THIS DOCUMENT IS THE PROPERTY OF HIS BRITANNIC MAJESTY'S GOVERNMENT
272
FAR EASTERN (JAPAN).
CONFIDENTIAL.
December 30, 1938.
SECTION 7.
[F 13889/1236/23]
Copy No. 138
Sir R. Craigie to Viscount Halifax-(Received December 30.)
(No. 976.)
HIS Majesty's representative at Tokyo presents his compliments to the Secretary of State for Foreign Affairs, and, with reference to Tokyo despatch No. 857 of the 2nd November, 1938, has the honour to transmit to him a copy of Political Diary No. 11 of 1938 for the period the 1st to the 30th November.
Tokyo, December 2, 1938.
Enclosure.
Political Diary No. 11 for the Period November 1 to 30, 1938.
[This diary is a brief and informal review of current topics. Although it is largely based on extracts from the Japanese press and is not in the nature of a considered report, the diary should be treated as confidential and should not be publicly quoted or reproduced.]
Statement of November 3.
FOREIGN AFFAIRS.
300. The anniversary of the birthday of the Emperor Meiji was the occasion for an important pronouncement by the Government. It is easy to read too much into the vague and grandiloquent language in which these official announcements are usually couched, but two significant facts emerged. Firstly, the Government expressed itself willing to negotiate with the Kuomintang on condition that the latter abandoned its anti-Japanese policy. (It will be remembered that in a similar pronouncement on the 16th January the Government had said that under no circumstances would it negotiate with that régime.) Secondly, Japan's aim was stated to be the creation of a Tripartite bloc consisting of Japan, China and Manchukuo, bound together by political, financial and cultural ties.

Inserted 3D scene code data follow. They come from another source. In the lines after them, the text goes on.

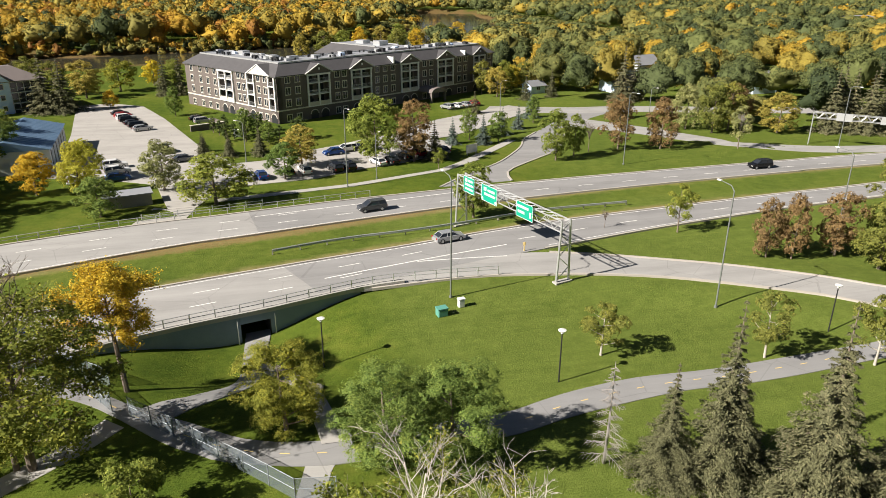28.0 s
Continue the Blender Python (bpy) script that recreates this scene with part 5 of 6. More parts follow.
def brick_apartments():
    """Four storeys round a corner: two street wings and one at the back, with white loggias under gables."""
    ob = thing("apartment_building", pose(-1.9, 336.4, 0.0, 0, 0, 35.2), "long four-storey brown brick apartment building with white balconies and charcoal roof", "apartment building")
    F, EAVE, TOP, DEEP = 3.05, 12.3, 15.0, 1.7
    L, W, D = 89.0, 47.5, 17.0
    south = [(13.5, 8.0), (28.8, 8.0), (48.4, 8.0), (64.6, 8.0), (81.5, 6.5)]
    west = [(2.0, 3.4), (11.8, 4.0), (24.5, 8.0)]

    def side(m, length, bays, gables, wins, pair):
        """One facade; local x runs along it, -y is outwards."""
        edges, x = [], 0.0
        for c, w in sorted(bays):
            edges.append((x, c - w / 2 + 0.35))
            x = c + w / 2 - 0.35
        edges.append((x, length))
        for a, b in edges:
            if b - a > 0.1:
                part("wall", Geo().box(a, 0, F + 0.5, b, DEEP, EAVE, m), MAT["brick"], ob)
        part("base_wall", Geo().box(0, 0.0, -1.0, length, DEEP, F + 0.5, m), MAT["brick"], ob)
        part("stone_band", Geo().box(-0.06, -0.1, F + 0.15, length + 0.06, -0.002, F + 0.5, m), MAT["stone"], ob, "pale stone band")
        part("cornice", Geo().box(-0.3, -0.3, EAVE - 0.35, length + 0.3, -0.002, EAVE - 0.002, m), MAT["white"], ob, "white painted cornice")
        for c, w in bays:
            half = w / 2 - 0.35
            n = 2 if w > 5 else 1
            for k in (1, 2, 3):
                z = F * k + 0.5
                bal = part("balcony", Geo().box(c - half, -0.35, z - 0.22, c + half, DEEP, z, m), MAT["white"], ob)
                g = Geo().box(c - half, -0.33, z + 1.0, c + half, -0.27, z + 1.07, m)
                if k == 1 and w > 5:
                    g.box(c - half, -0.33, z, c + half, -0.2, z + 0.95, m)
                for i in range(int(w * 3)):
                    px = c - half + 2 * half * (i + 0.5) / int(w * 3)
                    g.box(px - 0.02, -0.32, z, px + 0.02, -0.28, z + 1.0, m)
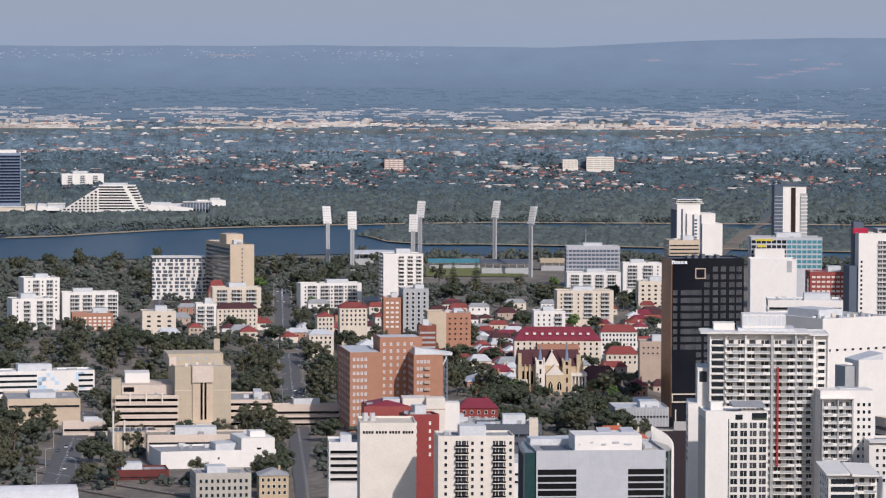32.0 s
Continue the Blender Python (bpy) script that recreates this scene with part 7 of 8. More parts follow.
pyramid_hotel()
e, h = banded(-1837.6, 4086.8, 31.7, 64.0, 27.1, 92.9, "blue glass resort tower with white floor bands", SPIRE, 16, 3.6, 0.7, glass_m=NAVY)
bx("white_crown", e, [(-27, 27, -12, 12, h - 1, h + 3.4)], WHITE)
punched(-1586.9, 4162.3, 26.5, 34.4, 21.8, 37.1, "white resort theatre block", WHITE, 3, 1, 1.0, 1.0, GLASS, 0, 1)
punched(-1641.1, 4157.9, 28.3, 63.6, 36.3, 31.5, "low white resort hall with sloping roofs", WHITE, 8, 1, 3.0, 1.6, SLATE, 0, 1, PALEROOF)
flats(-1798.7, 4267.6, 29.3, 52.2, 19.4, 62.6, "white apartment slab behind the resort", WHITE, (-0.6, 0.0, 0.6), 6, 4, 2.6, ())
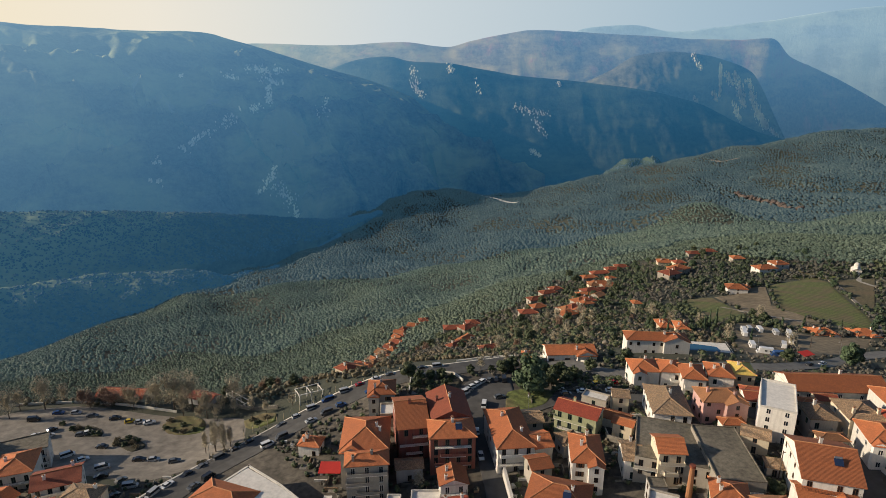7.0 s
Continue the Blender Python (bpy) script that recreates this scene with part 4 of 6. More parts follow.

301. There was no reference to foreign mediation nor were any assurances given that foreign rights and interests would be respected, but it was hoped that foreign countries "would correctly appreciate Japan's aims and policies and adapt their attitude to the new situation prevailing in East Asia."
302. On the following morning the Prime Minister broadcast a speech to the nation amplifying and elucidating the Government's policy. Foreign participation in the creation of a new order in East Asia would be welcomed, but he made it quite clear that such participation would have to depend on the goodwill of Japan.
303. Briefly, the pronouncement contained nothing very new or startling, and ever more than as a summary of the Government's policy it must be regarded as an emotional stimulus and justification to a people who are riding on the crest of a wave in the feeling that the hardest part of the hostilities is over.
Yangtze Navigation.
304. The new Foreign Minister, Hachiro Arita, received the heads of missions on Monday, the 7th November. He was leaving the same evening for Western Japan to report his assumption of office at the Grand Shrines of Ise. The American, French and British Ambassadors all had instructions from their respective Governments to deliver notes on the subject of navigation on the Yangtze, and this reception, which should have been a purely formal affair, was the only occasion for several days when they could present these notes to the Minister for Foreign Affairs in person.